In reply to maschinenbau :
splitters (especially like above) are pretty commonly known for reducing drag, not increasing
In reply to AxeHealey :
it'll try to dig up the difference in downforce based on height, but I wouldn't be surprised if 4.75 to 3in was a doubling.
first thing, though, is to stand on the very front (even better if you can stand heel to heel, with your toes out towards the sides "ballerina style"), bounce a little, and make sure the mounts are strong enough
I'm not sure where you are heading and I'm sure the real aero folks will be along soon. But I would think this would make your spliter effectiveness increase.
Have the green parts be "fences" that stick out and trap some air and force the to go up over the Blue part. I do not believe there are any aero rules at the challenge. Overhang as much as you feel like.
In reply to sleepyhead the buffalo :
Not standing on it yet. I've still got to get the forward mounts in. Don't want to do that until I figure out whether or not I'm going to drop it down.
In reply to nocones :
Yes, that's where I'm headed. Picture a common Miata valance lots of endurance cars run. The valance will be aluminum. I have yet to decide whether or not I'm going to do steel flares like your MG or if I'll fashion something else out of aluminum. EDIT: I also want to wait to finalize flares until I have the size tire I'll actually be running.
Getting the splitter lower will increase down force but it will be front biased. That may not be the balance you want. Start with it in the current location. If the tires you wind up running are smaller diameter then you will reduce splitter gap by half the difference. Lowering the splitter from 4.75 to 3.0 will nearly double the front downforce.
After driving it, if you feel you need more front balance you can add a sacrificial bottom face near the leading edge. It only needs to be the front 6-8 inches and shaped to taper to the plywood surfaceat the back with the radius at the front. Some rigid foam would work well. Or another chunk of off cut plywood.
In reply to stafford1500 :
Thanks! All of that is extremely helpful. Proceeding as is and adding a sacrificial face if needed is definitely the route I'm going to take.
The tires on the car are 23.0, SM tires are 22.8. Not a huge difference but with doubling the effect over 1.75", every little bit helps. I do think with the weight balance of this car, however, I'm going to be more in need of rear down force than front.

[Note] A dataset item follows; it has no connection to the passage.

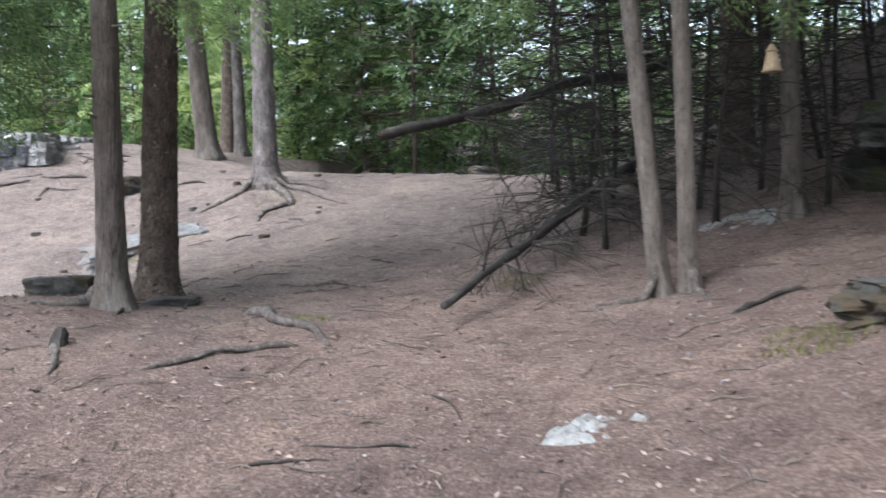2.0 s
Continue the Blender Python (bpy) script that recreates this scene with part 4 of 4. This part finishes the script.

Or a big front bar to move some of that grip rearward
In reply to jfryjfry :
Totally a possibility too. I have to admit that I have no idea whether or not it's a stock bar up front. I'll need to research that. The problem with all of this is that I really don't think there will be much opportunity to test it before the Challenge so any adjustments will be made in the paddock between runs or by the next owner once I've shaken it down for them.
Last night I got the forward mounts in. I just took square tube and chopped it into little brackets. Two screws hold each bracket to the splitter. I'd really like to make slits in the splitter and make mounts that stick up through. I could spread the load out much further and it would look much cleaner.
I did stand on it. The limiting factor is the 3/8 ply. The mounts are, without question, strong enough. The forward mounts will be even more solid if I make them from the underside.
Revised mounts are done and I dig them. I did almost no measuring so each one is bespoke (different), so that makes it extra fancy, right?
looking good. Time to break out the router and work the lower leading edge.
In reply to stafford1500 :
It's nice of you to assume I've got the proper tool. It'll be shaped by a grinder, flap disk and my artistic eye.
In the meantime, I made a prototype valance out of a single piece of super duper thin aluminum. It's clearly do able in one piece but if I want to use a more appropriate thickness of aluminum scrap I have sitting around, I'll be making it out of three pieces. Progress shot.
nice job planning ahead, and making the overlap so that it supports the bottom of the aluminum "air dam". when you make the hole for the radiator... don't make it more that 1/3 the size of the exposed radiator behind it.
part of me wants to suggest you do something stupid like make it trapezoidal to match the opening made by the middle two support wires. but, I think, instead you make a slot the same width as the radiator about halfway up, that way it's easy to seal the air dam back to the radiator, and then it's a simple vertical expansion above and below to get to the radiator face.
In reply to sleepyhead the buffalo :
That was my plan. Somehow I didn't execute on it though. The only thing I can imagine is I used the plum bomb (nut on a string) when the front end was up in the air like an idiot. Best laid plans.
This is turning into me posting a highly similar picture every day but here we are.
It's cold in the garage and the cold and I don't get along whatsoever so things are moving more slowly. That said, Guac can now breathe a little better.
As I get older I hate the cold too!!!
In reply to TurboFource :
I always have and, for me at least, the hatred grows every year.
I got the first side piece done via multiple little breaks throughout the day. There is a mounting flange on the under side. This evening I took the first crack at the template for the filler piece.
This design makes it a pretty steep angle. Should I bring the bottom of the filler piece further forward so that it can be more gradual? I think I can visually deal with it starting 1.5-2 inches closer to the leading edge before it starts to look silly to me.
Either way, my plan is to add a few tabs to the template that will bend and allow the filler piece to be riveted to the side piece and air dam. I also trimmed the splitter width-wise to better match where the SM tires will be.
can you give us a shot from the side?
any plans to go up and over the tire?
Yes.
And yes. I intend to make a rudimentary flare attached to the hood that will continue this surface up and over the wheel.